Needless to say, we got a little loud…ok, I got a little loud and berated him, in a cordial manner, of course, for making false claims just to bolster business. Then I did something uncharacteristic. I told him he could have his sorry ribs back…and proceeded to dump them into the change plate, that little metal cut-out in the bullet-proof glass. And I walked out. In the parking lot I met two gentlemen on their way in and took the time to briefly explain my experience with the super-salty ribs. They turned around and departed in their pick-up without ever going in.

Epilogue

So, as you can probably tell, I’ve been carrying that one around with me for a while, and it has great significance in terms of the impetus for the launch of this site.

As soon as I arrived back home that night I got online and placed a stop-payment on my Ribs-n-things credit card transaction. I fully expected to hear from the belligerent owner of the place, either directly or through my bank or credit card company. But I have not.

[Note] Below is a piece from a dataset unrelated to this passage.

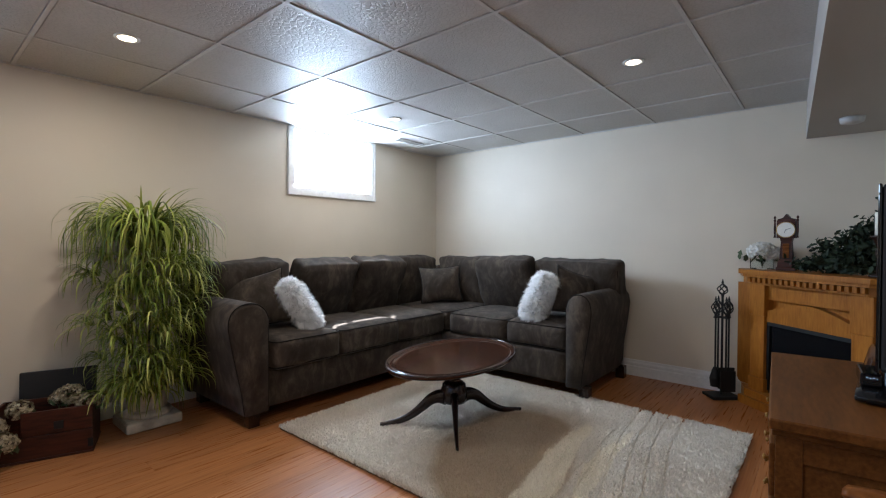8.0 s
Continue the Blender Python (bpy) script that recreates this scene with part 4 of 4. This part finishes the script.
def book(m, w, d, h, cover):
    ob = thing("book", m, "old cloth-bound book lying in a stack under the bust", "book", "books under the bust")
    part("cover", boxes((-w / 2, w / 2, -d / 2, d / 2, 0.0, 0.003), (-w / 2, w / 2, -d / 2, d / 2, h - 0.003, h), (w / 2 - 0.003, w / 2, -d / 2, d / 2, 0.003, h - 0.003), bevel=0.001), cover, ob)
    part("page_block", boxes((-w / 2 + 0.004, w / 2 - 0.003, -d / 2 + 0.004, d / 2 - 0.004, 0.003, h - 0.003)), M_PAGES, ob)


bx, by = -2.05, -1.475
book(pose(bx, by, 0.732, 0, 0, 4), 0.17, 0.24, 0.033, M_BOOK_B)
book(pose(bx, by + 0.005, 0.766, 0, 0, -3), 0.165, 0.235, 0.03, M_BOOK_G)
book(pose(bx + 0.003, by, 0.797, 0, 0, 6), 0.16, 0.23, 0.032, M_BOOK_R)


def bust():
    """One plain mesh: socle, draped shoulders, neck and head."""
    bm = lathe([(0.0, 0.0), (0.05, 0.0), (0.05, 0.012), (0.036, 0.02), (0.024, 0.04), (0.022, 0.055), (0.032, 0.064), (0.026, 0.072), (0.0, 0.075)], 28)
    chest = [(0.022, 0.068), (0.04, 0.085), (0.062, 0.115), (0.082, 0.145), (0.088, 0.165), (0.078, 0.178), (0.045, 0.186), (0.02, 0.19)]
    lathe([(0.0, 0.066)] + chest + [(0.0, 0.19)], 32, 0.5, 1.0, bm=bm)
    for s in (-1, 1): soft_box(0.055, 0.045, 0.075, 0.022, 0.0, 0.003, 7, 5 + s, m=pose(-0.004, s * 0.082, 0.15, s * 28), bm=bm)
    lathe([(0.0, 0.0), (0.036, 0.0), (0.026, 0.02), (0.024, 0.045), (0.0, 0.05)], 20, bm=bm, m=pose(0.0, 0, 0.178, 0, 8, 0))
    soft_box(0.084, 0.068, 0.098, 0.042, 0.004, 0.002, 9, 1, m=pose(0.012, 0, 0.258), bm=bm)
    soft_box(0.022, 0.014, 0.028, 0.008, 0.0, 0.0, 5, 1, m=pose(0.054, 0, 0.252, 0, -10, 0), bm=bm)
    soft_box(0.034, 0.046, 0.03, 0.014, 0.0, 0.001, 5, 1, m=pose(0.034, 0, 0.222), bm=bm)
    rng = random.Random(8)
    for _ in range(60):
        a, b = rng.uniform(0.6, 2 * math.pi - 0.6), rng.uniform(0.1, 1.3)
        p = Vector((0.006 + 0.046 * math.cos(a) * math.cos(b), 0.039 * math.sin(a) * math.cos(b), 0.276 + 0.036 * math.sin(b)))
        soft_box(0.022, 0.022, 0.018, 0.009, 0, 0.002, 2, _, m=Matrix.Translation(p), bm=bm)
    ob = part("plaster_bust", bm, M_BUST, smooth=True, at=pose(bx, by, 0.83, 0, 0, -48))
    tagged(ob, "aged cream plaster bust of a classical figure on books", "bust")


bust()


def candle_cup(m, label, r=0.035, h=0.085):
    ob = thing("candle_holder", m, label, "candle")
    part("foot", lathe([(0.0, 0.0), (0.04, 0.0), (0.04, 0.006), (0.012, 0.012), (0.012, 0.03), (0.05, 0.042), (0.056, 0.06), (0.052, 0.06), (0.046, 0.046), (0.0, 0.042)], 28), M_CLEAR, ob, "clear glass foot", smooth=True)
    c = part("candle", lathe([(0.0, 0.044), (r, 0.044), (r, 0.044 + h - 0.004), (r - 0.004, 0.044 + h), (r - 0.012, 0.044 + h - 0.004), (0.0, 0.044 + h - 0.006)], 28), M_WAX, ob, "ivory pillar candle", smooth=True)
    part("wick", tube([Vector((0, 0, 0.03 + h)), Vector((0.001, 0, 0.05 + h)), Vector((0.004, 0, 0.055 + h))], 0.0012, 5), M_BLACK, c)


candle_cup(pose(-2.05, -1.77, 0.732), "ivory pillar candle in a glass holder on the cabinet")


def white_blooms(m, label, pot):
    ob = thing("flower_vase", m, label, "flowers", "white flower arrangements")
    rng = random.Random(21)
    if pot:
        part("vase", lathe([(0.0, 0.0), (0.05, 0.0), (0.055, 0.02), (0.05, 0.09), (0.047, 0.09), (0.05, 0.022), (0.0, 0.012)], 28), M_BLACK, ob, "dark vase", smooth=True)
        blooms, s = ((0.0, -0.05, 0.33), (0.02, -0.07, 0.40), (0.0, -0.06, 0.27)), 0.045
    else:
        part("vase", lathe([(0.0, 0.0), (0.068, 0.0), (0.07, 0.075), (0.066, 0.075), (0.064, 0.008), (0.0, 0.008)], 4, m=pose(0, 0, 0, 0, 0, 0)), M_CLEAR, ob, "square clear glass vase")
        blooms, s = ((0, 0, 0.135), (0.045, 0.02, 0.12), (-0.045, 0.0, 0.12), (0.0, -0.045, 0.11)), 0.06
    green = bmesh.new()
    for c in blooms:
        b = bmesh.new()
        petals(b, (0, 0, 0), s, rng, 70, s * 0.55, 0.7)
        petals(b, (0, 0, 0), s * 0.6, rng, 30, s * 0.5, 0.8)
        part("bloom", b, M_WHITEPETAL, ob, "white bloom", at=Matrix.Translation(c))
        tube(smoothed([(0, 0, 0.02), (c[0] * 0.3, c[1] * 0.3, c[2] * 0.5), c], 4), 0.003, 5, green)
    leaf_spray(green, (0, 0, blooms[0][2] - 0.055), (0.06, 0.06, 0.015), rng, 14, 0.035)
    part("stems_and_leaves", green, M_DULLLEAF, ob)


white_blooms(pose(-2.12, -2.05, 0.732), "white flowers in a dark vase on the cabinet", True)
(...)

The lessons in this story are not new ones:
  • Don’t say it if you don’t mean it; have some integrity. Quite honestly, I didn't expect to actually get my money back when I went back to Ribs-n-things. But what I did expect, given the guarantee that was issued, was a sympathetic ear, an apology maybe, but especially not to be treated with outright derision.
  • Don’t believe it unless you get it in writing (or capture it on your personal float-y video thingy).
  • Ask for a taste test. I actually did this, but the piece that I tasted was either too small to be representative of what we were getting, or it came from a different cut.
  • And most importantly, THINK TWICE BEFOR EATING AT RIBS-N-THINGS!!!!
  • And, oh yeah, when it comes to the NCAA tournament, past performance does not dictate future achievement.
Turns out it’s the ribs and the things you gotta watch out for at Ribs-n-things.